Impacts of Molecular Orientation on the Hole Injection Barrier Reduction: CuPc/HAT-CN/Graphene
2016-02-04T15:10:42Z (GMT) by
The molecular orientation affected by the interaction between a substrate and deposited molecules plays an important role in device performance. It is known that the molecular orientation influences not only the charge transport property but also its electronic structure. Therefore, the combined study of morphology and electronic structure is of high importance for device application. As a transparent electrode, graphene has many promising advantages. However, graphene itself does not have an adequate work function for either an anode or a cathode, and thus the insertion of a charge injection layer is necessary for it to be used as an electrode.

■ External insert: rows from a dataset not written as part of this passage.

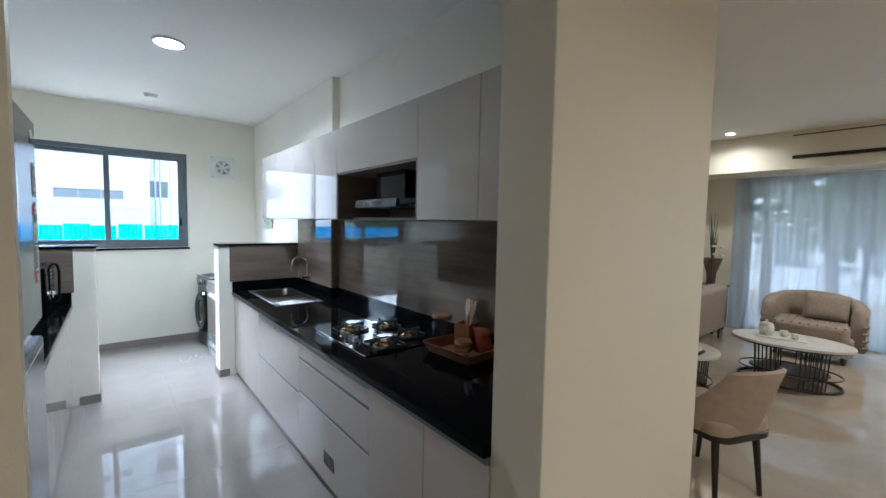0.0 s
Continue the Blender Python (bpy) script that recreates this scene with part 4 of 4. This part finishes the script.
def shell(cx, cy, rx, ry, a0, a1, z0, tops, thick, bm=None, n=28):
    """A curved upholstered back: an arc of wall whose top follows tops (from end to middle to end)."""
    bm = fresh(bm)
    rows = []
    for i in range(n + 1):
        u = i / n
        a = radians(a0 + (a1 - a0) * u)
        top = tops[0] + (tops[1] - tops[0]) * math.sin(math.pi * u) ** 0.8
        c, s = math.cos(a), math.sin(a)
        prof = []
        for k, (off, zz) in enumerate(((0.0, z0), (0.06 * thick, z0 + 0.5 * (top - z0)), (0.10 * thick, top - 0.35 * thick), (-0.1 * thick, top - 0.08 * thick), (-0.5 * thick, top), (-0.9 * thick, top - 0.1 * thick), (-1.05 * thick, top - 0.4 * thick), (-1.0 * thick, z0 + 0.5 * (top - z0)), (-1.0 * thick, z0))):
            prof.append(bm.verts.new((cx + (rx + off) * c, cy + (ry + off) * s, zz)))
        rows.append(prof)
    for p, q in zip(rows, rows[1:]):
        for k in range(len(p)):
            bm.faces.new((p[k], q[k], q[(k + 1) % len(p)], p[(k + 1) % len(p)]))
    bm.faces.new(rows[0]), bm.faces.new(rows[-1][::-1])
    return bm


def armchair(m):
    ob = thing("armchair", "taupe tub armchair with a quilted back cushion", "armchair", m=m)
    part("shell", shell(0, 0, 0.40, 0.50, -105, 105, 0.14, (0.62, 0.80), 0.13), TAUPE, ob, smooth=60)
    part("seat", slab(rounded(-0.42, 0.27, -0.36, 0.36, 0.09), 0.30, 0.46, 0.05, 4), TAUPE, ob, smooth=60)
    bm = bmesh.new()
    for i in range(9):
        tube([(-0.40, -0.32 + i * 0.08, 0.457), (-0.1, -0.32 + i * 0.08, 0.464), (0.2, -0.32 + i * 0.08, 0.458)], 0.012, 6, bm=bm)
    part("channels", bm, TAUPE, ob, smooth=60)
    part("base", slab(rounded(-0.36, 0.34, -0.40, 0.40, 0.16), 0.10, 0.30, 0.03), TAUPE, ob)
    bm = bmesh.new()
    for k in range(2):
        y = 0.495 if k else -0.495
        for i in range(5):
            for j in range(4):
                box(-0.024, 0.024, -0.024, 0.024, -0.012, 0.012, 0.006, bm=bm, m=pose(-0.10 + i * 0.085, y * (1.0 - 0.02 * abs(i - 1)), 0.20 + j * 0.085, 0, 45, 0))
    part("quilted_side", bm, TAUPE, ob)
    for x in (-0.28, 0.26):
        for y in (-0.32, 0.32):
            part("leg", rod((x, y, 0), (x * 0.95, y * 0.95, 0.11), 0.014, 0.02, 12), DARKWOOD, ob)


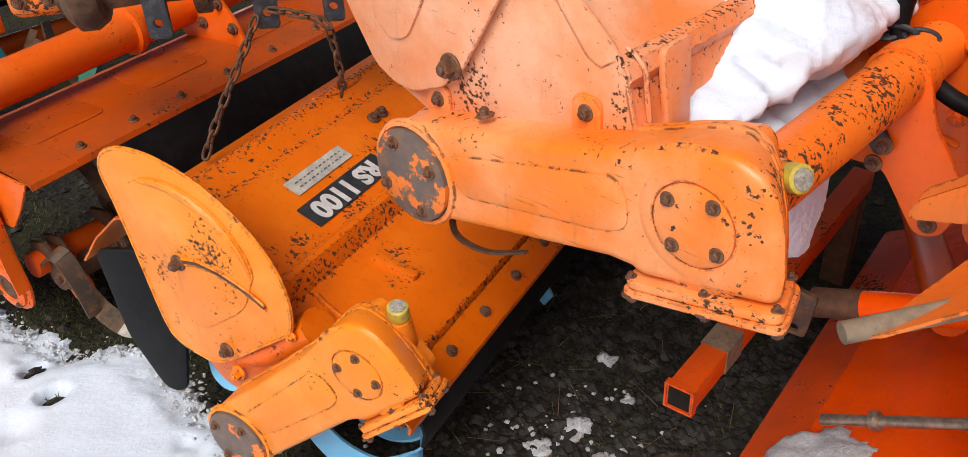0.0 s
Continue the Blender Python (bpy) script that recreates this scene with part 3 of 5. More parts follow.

In this study, the hole injection barrier (HIB) reduction was investigated at the interface of copper phthalocyanine (CuPc)/graphene with the insertion of a hexaazatriphenylene hexacarbonitrile (HAT-CN) layer between them. The insertion of the HAT-CN layer roughens the originally flat graphene surface and it weakens the π-interaction between CuPc and of graphene. This induces face-on and edge-on mixed orientations of CuPc, while CuPc on bare graphene shows merely a face-on orientation. As a result, the HIB is reduced by the contribution of edge-on CuPc having lower ionization energy (0.37 eV) along with the high work function of the HAT-CN layer (0.26 eV).